---------- DATA EXTRACT

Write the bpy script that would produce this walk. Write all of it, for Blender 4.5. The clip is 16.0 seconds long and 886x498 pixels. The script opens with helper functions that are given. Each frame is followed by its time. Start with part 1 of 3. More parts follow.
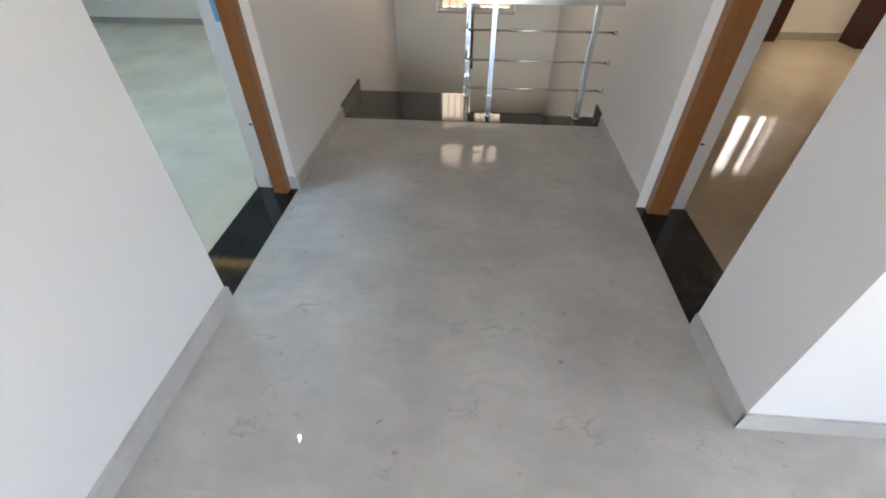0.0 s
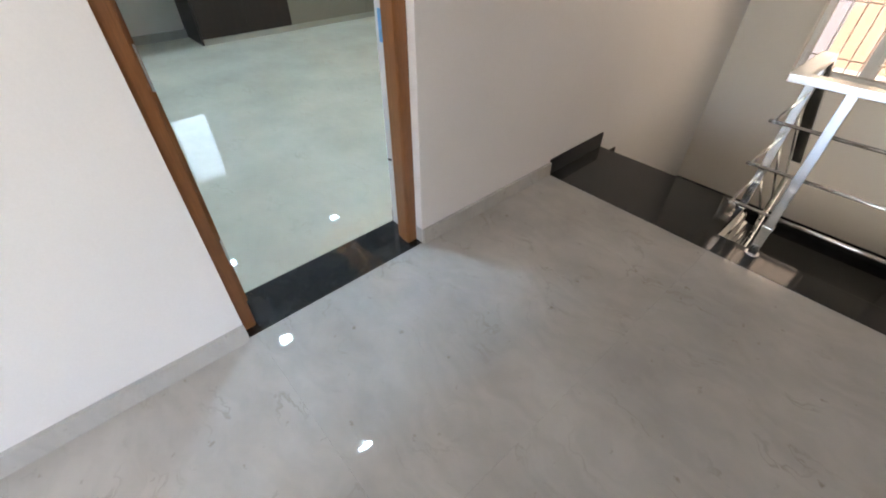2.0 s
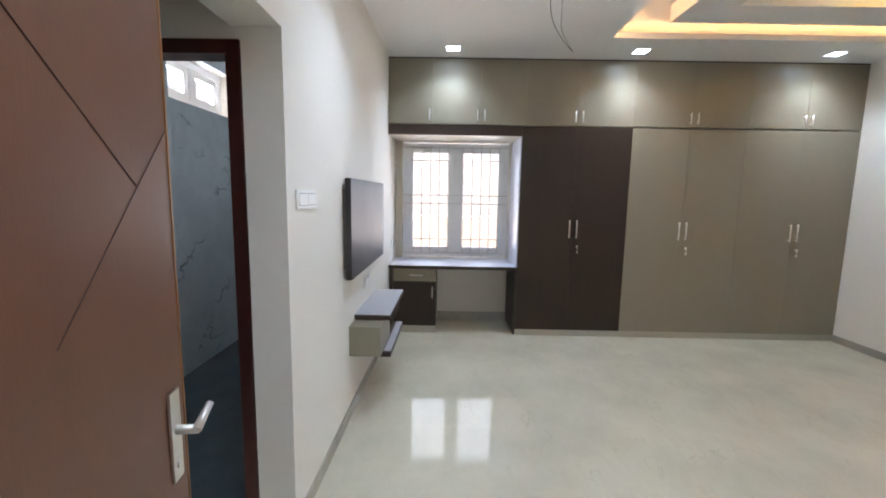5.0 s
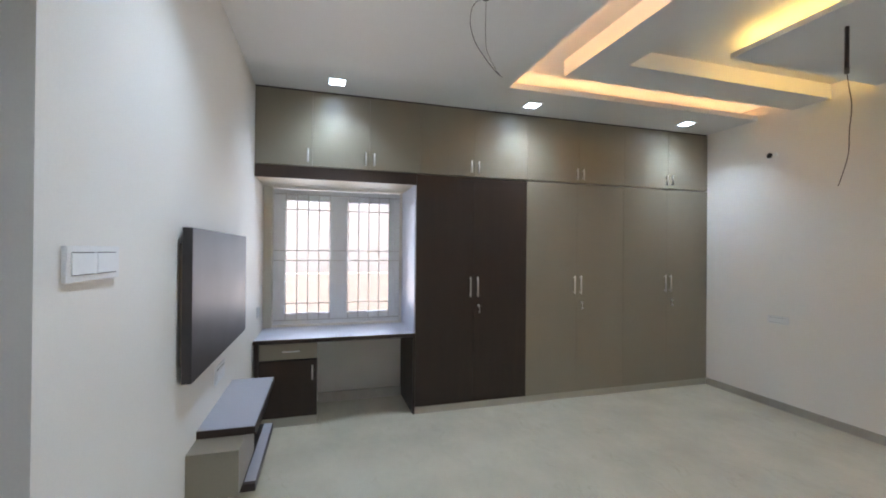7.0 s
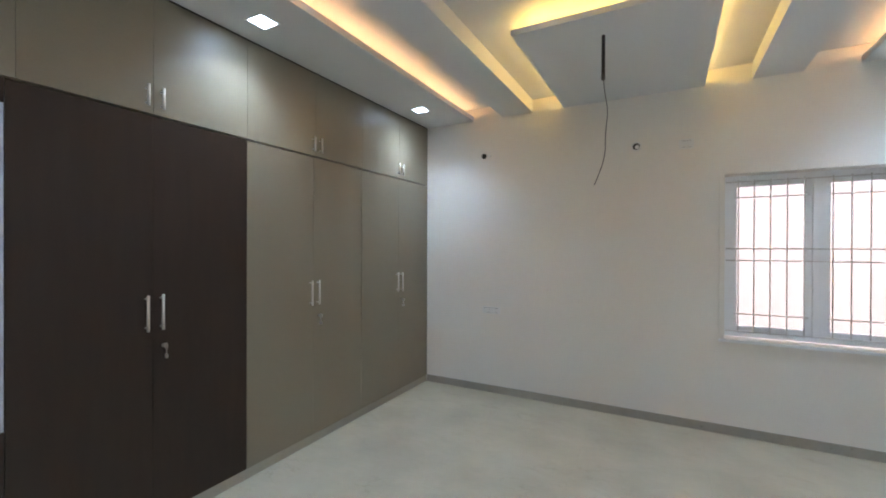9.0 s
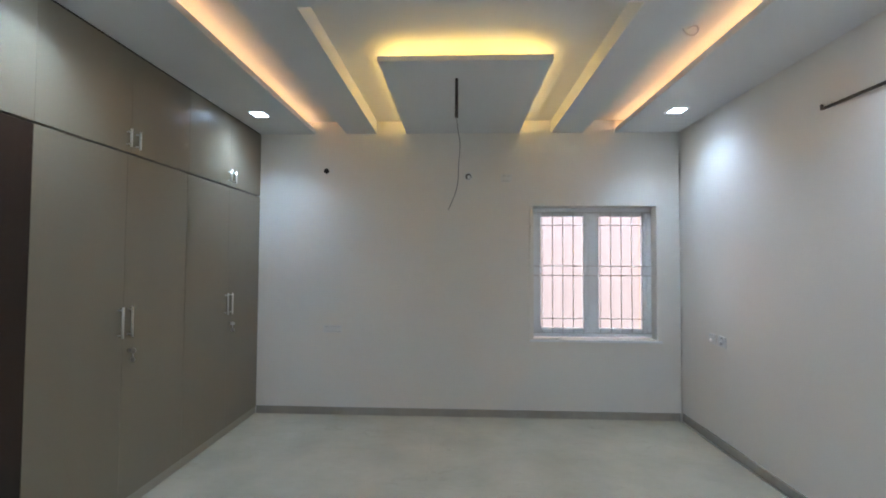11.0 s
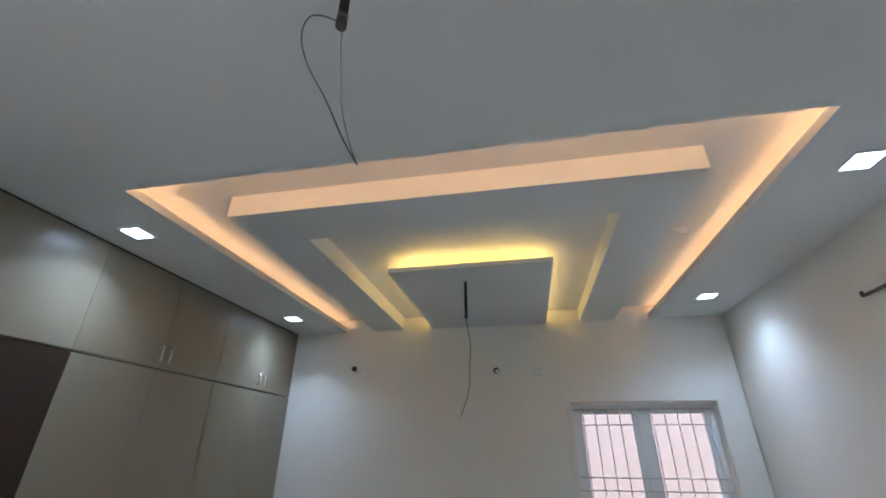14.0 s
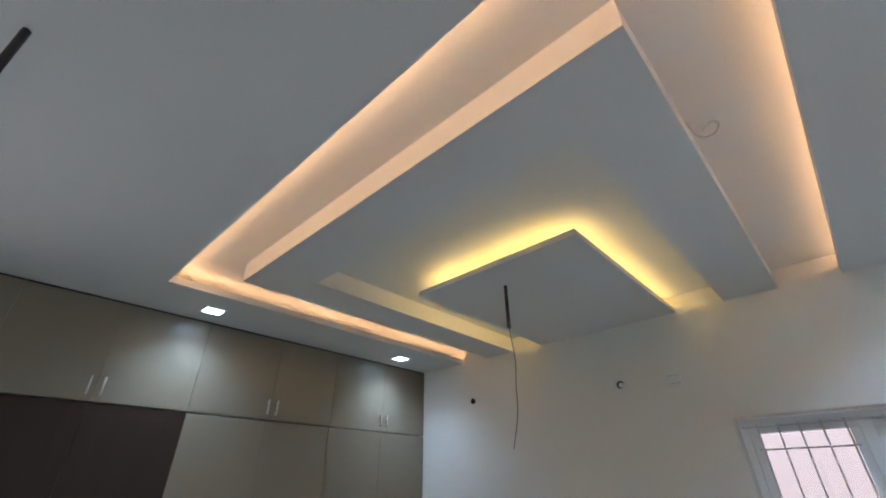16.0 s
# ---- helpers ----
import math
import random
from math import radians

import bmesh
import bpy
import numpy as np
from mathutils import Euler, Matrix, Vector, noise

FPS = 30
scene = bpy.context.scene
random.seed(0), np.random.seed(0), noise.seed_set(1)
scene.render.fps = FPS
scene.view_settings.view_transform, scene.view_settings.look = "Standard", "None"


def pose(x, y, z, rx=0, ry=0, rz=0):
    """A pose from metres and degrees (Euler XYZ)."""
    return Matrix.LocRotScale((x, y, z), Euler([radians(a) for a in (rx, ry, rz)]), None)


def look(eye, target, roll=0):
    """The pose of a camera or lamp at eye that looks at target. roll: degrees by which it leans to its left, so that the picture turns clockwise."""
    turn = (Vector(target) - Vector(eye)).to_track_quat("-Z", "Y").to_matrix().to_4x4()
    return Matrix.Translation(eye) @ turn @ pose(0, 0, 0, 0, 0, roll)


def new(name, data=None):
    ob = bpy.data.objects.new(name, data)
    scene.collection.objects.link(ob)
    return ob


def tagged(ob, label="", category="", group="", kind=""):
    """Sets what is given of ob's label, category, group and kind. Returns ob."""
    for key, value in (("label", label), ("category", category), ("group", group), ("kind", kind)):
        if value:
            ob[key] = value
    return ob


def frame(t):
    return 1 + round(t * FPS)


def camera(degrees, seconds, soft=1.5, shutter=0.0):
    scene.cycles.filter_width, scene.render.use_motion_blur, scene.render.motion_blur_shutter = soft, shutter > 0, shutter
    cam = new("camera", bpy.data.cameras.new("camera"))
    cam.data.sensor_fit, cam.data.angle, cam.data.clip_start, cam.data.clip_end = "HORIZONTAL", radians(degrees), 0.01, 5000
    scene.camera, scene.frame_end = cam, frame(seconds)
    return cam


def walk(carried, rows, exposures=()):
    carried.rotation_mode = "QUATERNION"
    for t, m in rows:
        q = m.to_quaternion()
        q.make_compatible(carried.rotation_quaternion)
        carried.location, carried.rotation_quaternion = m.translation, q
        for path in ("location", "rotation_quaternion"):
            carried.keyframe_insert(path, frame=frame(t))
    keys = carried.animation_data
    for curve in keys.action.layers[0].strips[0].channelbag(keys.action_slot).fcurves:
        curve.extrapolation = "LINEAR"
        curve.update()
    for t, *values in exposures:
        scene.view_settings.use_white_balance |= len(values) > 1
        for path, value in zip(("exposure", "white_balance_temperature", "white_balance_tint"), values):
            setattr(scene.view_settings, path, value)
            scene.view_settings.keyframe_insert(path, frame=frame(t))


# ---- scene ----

--------------------

**PROBLEM STATEMENT**
Return solely the number of lines in the data that include the word "shutter".

**THE OUTPUT**
2